While the participants are the ones there to learn and volunteer, the mentors and camp staff can’t help but leave with valuable takeaways. As Brinkman said, “[Serve] has impacted me through [the participants] joy and unique point of view on things, giving me new perspectives, as well as the great experience and unforgettable memories.”
“Every person has unique value. I learn this from the participants,” said DeVos. “In many ways they are able to accept and love one another better than I am […] I respect them for their fearless ability to live out their uniqueness.”
“When they accomplish something for the first time the joy they show is contagious,” Janssen said, “They teach you something new every day, and they have a love for life that not everyone has.”
The benefits of Serve can be seen throughout the lives of everyone involved, whether volunteer, mentor, planning team, participant or the parents that are given a week’s respite from the sometimes demanding care of a child with special needs.

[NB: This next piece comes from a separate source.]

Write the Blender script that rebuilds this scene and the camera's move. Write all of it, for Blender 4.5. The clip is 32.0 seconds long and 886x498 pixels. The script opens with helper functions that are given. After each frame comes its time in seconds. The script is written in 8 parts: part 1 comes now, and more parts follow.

“Our participants learn to be more independent,” Hosmar said. “Their families appreciate a safe place for their children to be cared for and loved on for a week. They can then take some time to rest knowing their son or daughter is safe. “
Serve’s volunteer planning team is in full swing with preparations for 2014’s camp. It will be held at Calvin CRC in Ottawa from July 5 – 10. Though the site is full, if you know of anyone who might be interested as a mentor [aged 14 and up] or participant [aged 14 – 26] for next year, have them contact Pastor Ron. You can also review the past Serve happenings by looking up Pastor Ron’s blog and clicking on the July entries for any given past year. “Hopefully,” Hosmar said, “Serve continues to grow and be part of the fabric of our church and the lives of those families who we are blessing through this ministry.”
Parents of participants agree.
“I wanted to have John be in a project where he was fully included, not just an add-on,” said Grace Brouwer, John’s mother. “John knows he is serving Jesus, and others. He gains new relationships, even though from afar, and I can relax because I know he is in good hands.”